Die Arbeitsgruppe empfiehlt Rat und Verwaltung zur Verbesserung der Erreichungsgrade die nachfolgend auf die Löschzüge und Standorte bezogenen Maßnahmen zu prüfen und sukzessi­ve umzusetzen (s. Kap. 7, S. 109). Für den Löschzug Kamen-Mitte  wird die Ausweitung der Vorhaltung von zur Zeit einer Staffel 1/5 an Werktagen in der Zeit von 7.00 bis 16.00 Uhr auf 24 Stunden an 7 Tagen in der Woche vorgeschlagen. Das kann nur über eine personelle Verstär­kung erreicht werden. Zur Optimierung der Erreichungsgrade für den Löschzug Heeren-Werve wird die Einführung eines Rendezvoussystems zur schnellstmöglichen Zusammenführung eh­renamtlicher und hauptamtlicher Einsatzkräfte an der Einsatzstelle vorgeschlagen. Dabei sollen Einsatzkräfte der Hauptwache über einen verkürzten Anfahrtsweg Lenbachstraße, Frielinger Weg geführt werden.

 

Der Entwurf des Brandschutzbedarfsplanes ist in diversen Vorgesprächen mit dem Kreisbrand­meister und der Bezirksregierung Arnsberg vorbesprochen und abgestimmt worden.

 

Der Rat der Stadt Kamen wird um Beratung und Beschlussfassung gebeten.

 


Finanzielle Auswirkungen:

 

Die vorgeschlagene Ausweitung der Staffelvorhaltung 7/24 an der Wache Mersch hat haushaltsrechtliche Auswirkungen. Rein rechnerisch bedeutet die sukzessiv mögliche Ausweitung einen Stellenmehrbedarf von rd. 7,26 Stellen. Der daraus resultierende jahresbezogene Mehraufwand an Personal-, Sach- und Gemeinkosten wird ca. 530.000 Euro betragen.

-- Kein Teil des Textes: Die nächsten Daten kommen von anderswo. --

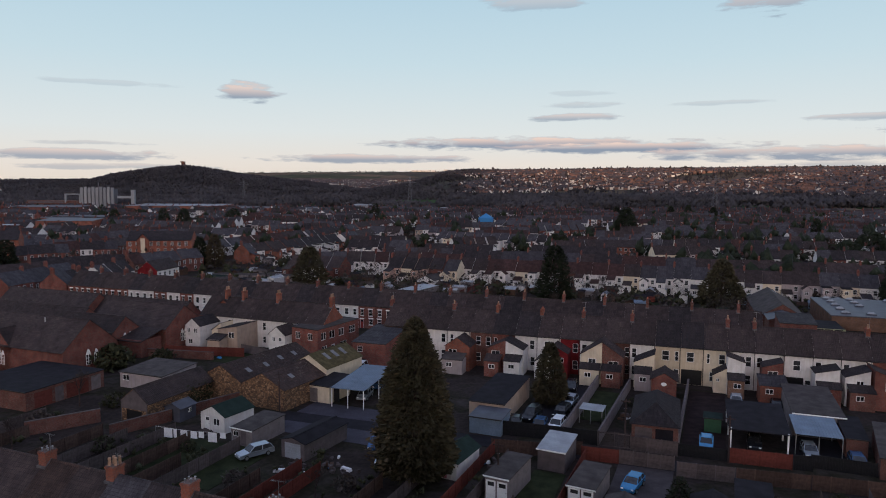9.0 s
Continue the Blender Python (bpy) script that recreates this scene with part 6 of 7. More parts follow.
# ---- gardens behind the second street ----
def gardens():
    rg = random.Random(21)
    # long plots between the two terraces
    u = -95.0
    k = 0
    while u < 62:
        if 8 < u < 47:
            u += 5
            continue
        mat = rg.choice(["fence_wood", "fence_grey", "fence_wood", "fence_red"])
        v0, v1 = 152.5 + rg.uniform(0, 3), rg.uniform(180, 190)
        fence((u, v0), (u + rg.uniform(-0.5, 0.5), v1), 1.6, mat, {"fence_wood": "brown boarded garden fence", "fence_grey": "grey weathered garden fence", "fence_red": "red-brown stained garden fence"}[mat], step=8)
        if rg.random() < 0.8:
            a = rg.uniform(191, 196)
            fence((u + 2, a), (u + 2.3, rg.uniform(216, 226)), 1.6, mat, "garden fence behind the white terrace", step=8)
        u += rg.choice([4.4, 8.7, 8.7])
    words = {"felt_grey": "grey felt", "felt_dark": "black felt", "felt_green": "green felt", "tin_white": "pale sheet", "tin_blue": "pale blue sheet"}
    for i in range(46):
        u, v = rg.uniform(-92, 60), rg.uniform(158, 222)
        if (8 < u < 47 and v < 198) or (-60 < u < -28 and 182 < v < 198) or (-78 < u < -60):
            continue
        roof = rg.choice(list(words))
        wall = rg.choice(["shed_wood", "shed_wood", "fence_grey", "white_render", "concrete_pale"])
        w, l = rg.uniform(1.9, 3.2), rg.uniform(2.2, 4.6)
        lab = {"shed_wood": "brown wooden", "fence_grey": "grey wooden", "white_render": "white painted", "concrete_pale": "pale concrete"}[wall] + " garden shed with a " + words[roof] + " roof"
        if rg.random() < 0.6:
            gable_block("garden_shed", S(u, v, 0, rg.choice([0, 0, 90, 4])), w, l, 1.9, 2.5, wall, roof, lab, "shed", holes=((0.4, 1.2, 0.05, 1.75, "dark"),), group="garden sheds")
        else:
            flat_block("garden_shed", S(u, v, 0, rg.choice([0, 0, 5])), w, l, 2.0, 2.3, wall, roof, lab, "shed", holes=((0.4, 1.2, 0.05, 1.75, "dark"),), group="garden sheds")
    for i in range(34):
        u, v = rg.uniform(-95, 70), rg.uniform(156, 226)
        if 8 < u < 47 and v < 198:
            continue
        bush(*P(u, v), rg.uniform(0.8, 2.0), rg.uniform(1.0, 2.6), "dark garden shrub between fences", 100 + i, rg.choice(["leaf_ivy", "leaf_conifer", "twig"]), n=150)
    for i in range(16):
        u, v = rg.uniform(-110, 75), rg.uniform(158, 224)
        if 8 < u < 47 and v < 198:
            continue
        bare_tree(*P(u, v), rg.uniform(4.5, 8.5), "leafless garden tree with fine brown twigs", 200 + i)
    for i in range(36):
        u0, v0 = rg.uniform(-105, 70), rg.uniform(156, 212)
        if 4 < u0 < 48 and v0 < 200:
            continue
        patch("lawn", rg.choice(["lawn", "lawn", "soil", "paving"]), quadS(u0, u0 + 3.8, v0, v0 + rg.uniform(8, 14)), 0.025 + i * 0.003, "small lawn or bed in a back garden", "lawn")
    # gardens between the street row and the alley
    for i, (u, v, r, hh) in enumerate(((-48, 60, 1.4, 1.8), (-60, 66, 1.0, 1.4), (-70, 62, 1.6, 1.8), (-36, 64, 1.5, 1.6), (-33.5, 78, 1.6, 1.7), (-27, 62, 1.2, 1.5), (8, 77, 1.0, 1.2), (14, 78, 1.6, 2.0), (18.5, 70, 1.6, 2.0), (6.0, 66.5, 1.8, 2.2), (3.0, 62, 1.3, 1.6), (-83, 76, 2.0, 2.0), (-86, 66, 1.6, 1.8), (-66, 100, 1.4, 2.2), (-55.5, 103, 1.2, 2.4), (-29.5, 106, 1.3, 1.6), (-10, 106, 1.0, 1.2), (21, 80, 1.4, 1.8))):
        bush(*P(u, v), r, hh, "dark winter shrub in a back garden", 300 + i, "leaf_ivy" if i % 3 else "twig")
    for i, (u, v, hh) in enumerate(((-88, 74, 6.5), (-37.5, 60, 4.5), (19, 76, 5.5), (-93, 60, 6.0), (-81, 58, 5))):
        bare_tree(*P(u, v), hh, "leafless garden tree with fine twigs", 400 + i)


gardens()


def in_gardens(u0, u1, v0, v1, gaps):
    def pick():
        while True:
            u, v = rng.uniform(u0, u1), rng.uniform(v0, v1)
            if not any(a < u < b and c < v < d for a, b, c, d in gaps):
                return P(u, v)
    return pick


_gaps = ((8, 47, 145, 200), (-62, -27, 180, 200))
def plot_fences(u0, u1, v0, v1, count, gaps, mat, label):
    mb = MB()
    spot = in_gardens(u0, u1, v0, v1, gaps)
    for _ in range(count):
        x, y = spot()
        a, ln = radians(ST) + (math.pi / 2 + rng.uniform(-0.04, 0.04) if rng.random() < 0.8 else 0), rng.uniform(5, 17)
        c, s = math.cos(a), math.sin(a)
        q = [(x - 0.05 * s * k + c * t, y + 0.05 * c * k + s * t) for k, t in ((-1, 0), (-1, ln), (1, ln), (1, 0))]
        h = rng.uniform(1.0, 1.9)
        mb.hexa([(*p, 0) for p in q] + [(*p, h) for p in q])
    solid("garden_fences", mb, mat, Matrix(), label, "fences", kind="stuff")


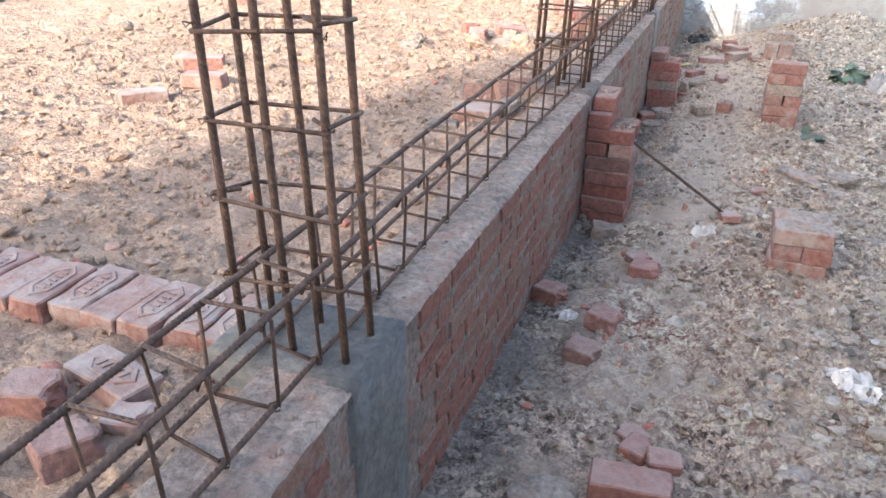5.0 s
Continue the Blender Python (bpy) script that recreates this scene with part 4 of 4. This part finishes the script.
for i in range(4):
    a = i * 1.3
    part("wire", bar_data("wire", [(0.07 * math.cos(a), 0.07 * math.sin(a), 1.05), (0.1 * math.cos(a + 0.3), 0.1 * math.sin(a + 0.3), 0.9), (0.07 * math.cos(a + 0.6), 0.07 * math.sin(a + 0.6), 0.72 + 0.05 * i)], 0.006, wire_mat, 5), bore)
thing("cable", pose(0, 0, 0), "thin dark cable hanging from a column cage", "cable", data=bar_data("cable", [(-6.38, 11.5, 1.93), (-6.55, 11.5, 1.9), (-6.72, 11.5, 1.6), (-6.85, 11.45, 1.25), (-7.1, 11.4, 1.05), (-7.45, 11.4, 0.82)], 0.008, wire_mat, 6))

# ---- face bricks of the plinth, last ----
def face_bricks():
    course = 0
    z = TOP - 0.012 - BH
    r = random.Random(3)
    picked = []
    while z > -0.12:
        y = -2.2 + (0.06 if course % 2 else 0.0)
        while y < END_Y - 0.1:
            header = (course % 2 == 1) if r.random() < 0.8 else r.random() < 0.5
            L = BW if header else BL
            yc = y + L / 2
            if all(abs(yc - 0.005 - c) > 0.155 + L / 2 for c in COLUMNS_Y + (11.58,)):
                picked.append((yc, z, header, course, r.randrange(100)))
            y += L + JOINT
        z -= BH + JOINT
        course += 1
    order = [b for b in picked if 0.3 < b[0] < 11.6]
    near = set(id(b) for b in sorted(order, key=lambda b: (b[3], b[0]))[:300])
    verts, faces = [], []
    for b in picked:
        yc, z, header, course, k = b
        me = (HEAD if header else STRETCH)[k % 4]
        m = Matrix.Translation((WALL_X1 + (k % 7) * 0.0008 - 0.002, yc, z)) @ pose(0, 0, 0, (k % 9 - 4) * 0.35)
        if id(b) in near:
            part("brick", me, plinth, m=m)
        else:
            o = len(verts)
            verts += [m @ v.co for v in me.vertices]
            faces += [tuple(o + i for i in p.vertices) for p in me.polygons]
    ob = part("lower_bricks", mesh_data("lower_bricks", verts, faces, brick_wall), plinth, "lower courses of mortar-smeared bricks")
    ob["kind"] = "stuff"


face_bricks()
for i in (0, 1, 3, 4, 5, 7, 10, 11, 14, 15, 16, 19):
    part("brick", STRETCH[i % 5], far_plinth, m=Matrix.Translation((-1.15 - i * 0.244, END_Y - 0.243, TOP - 0.085)) @ pose(0, 0, 0, 0, 0, -90))
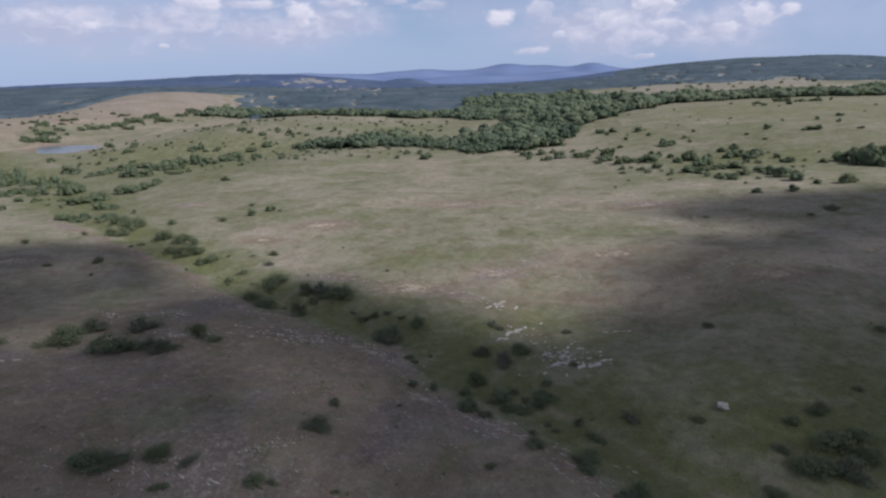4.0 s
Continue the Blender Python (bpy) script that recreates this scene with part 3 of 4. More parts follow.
def plant_rows(rows, group):
    """Places with a width and a height; a wide clump is several trees side by side."""
    for x, y, w, h in rows:
        n = 1 if w < 6.5 else 2 if w < 11 else 3
        h = max(h, (0.6 if y < 200 else 0.72) * w / n) * 1.05
        for i in range(n):
            s = w / n * (1.5 if n > 1 else 1.14 if y < 200 else 1.1)
            off = (i - (n - 1) / 2) * w / n * 0.9
            deep = plant_rng.uniform(-0.4, 0.4) * s * (n > 1)
            far = math.hypot(x, y)
            plant(x + (off * y + deep * x) / far, y + (deep * y - off * x) / far, s * plant_rng.uniform(0.92, 1.08), h * plant_rng.uniform(0.72, 1.18), group)


# x, y, width, height
HILLSIDE_ONE = [
    (-142.5, 136, 3.5, 3.6), (-143.7, 144.5, 2.8, 1), (-134.1, 136.3, 4.9, 1.7), (-133.2, 142.2, 3.3, 1.6), (-107, 152.1, 2.6, 1), (-139.8, 136.7, 1.4, 1),
    (-116, 146.2, 1.9, 0.7), (-107.5, 110.6, 4.9, 1.7), (-101.3, 111.3, 6, 2), (-104.1, 101.3, 4.6, 2), (-88.6, 92.7, 5.1, 3.2), (-86.6, 94.5, 3.9, 3.1),
    (-95.8, 90.1, 2.9, 1), (-91.1, 89.3, 2.6, 1.5), (-84.5, 98.2, 3.3, 1.1), (-72.5, 97.6, 5.5, 1.9), (-72.3, 105.1, 5.1, 1.8), (-62.3, 95.1, 5, 2),
    (-64.9, 106.3, 4.4, 2.1), (-59.6, 95.7, 3.4, 1.2),
]
HILLSIDE_TWO = [
    (-57, 97.1, 3.9, 1.3), (-74.8, 68.7, 1.9, 2.1), (-69.6, 69.2, 3, 1.3), (-66.4, 67.3, 3.8, 1.3), (-63.3, 69, 3.4, 1.2), (-54.7, 96.8, 4.1, 1.4),
    (-52.4, 102.5, 4.2, 1.4), (-48.6, 101, 2.3, 1), (-44.6, 67, 3.4, 1.7), (-42.9, 67.9, 3, 1.5), (-39, 69.9, 2.5, 1.2), (-35.1, 69.5, 1.8, 0.6),
    (-36.2, 65.5, 1.8, 0.8), (-27.7, 68, 2, 0.8), (-25.7, 68, 0.9, 0.8), (-19.2, 67.5, 0.8, 0.6), (-24.4, 78.4, 3.1, 2.2), (-23.8, 83.4, 1.3, 1.3),
    (-23, 110.5, 4.6, 2), (-15.4, 92.3, 1.6, 1.5), (-16.2, 85.1, 0.7, 0.6),
]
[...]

Zu berücksichtigen ist aber, dass noch in 2018 eine Organisationsuntersuchung im Bereich des Feuerwehr- und Rettungsdienstes durchgeführt wird. Insbesondere soll die Funktionalität, die Aufgabenstruktur und die Dienstplangestaltung untersucht werden. Es ist zu erwarten, dass die Ergebnisse und Erkenntnisse daraus Synergieeffekte und eine Optimierung in der Aufgabenstrukturierung des Rettungsdienstes und des Brandschutzes ermöglichen.

 

Die Umsetzung des Vorschlags zur Einführung eines Rendevoussystems zur Verbesserung der Erreichungsgrade der Hilfsfristen im Stadtteil Heeren-Werve wird Aufwand auslösen für die Beschaffung eines Fahrzeugs und die Umgestaltung einer Hastsperre im Bereich Frielinger Weg. Dies wird zu detailliert zu prüfen sein. Ergebnisse dazu werden berichtet und fließen in die Haushalts- und Finanzplanung ein.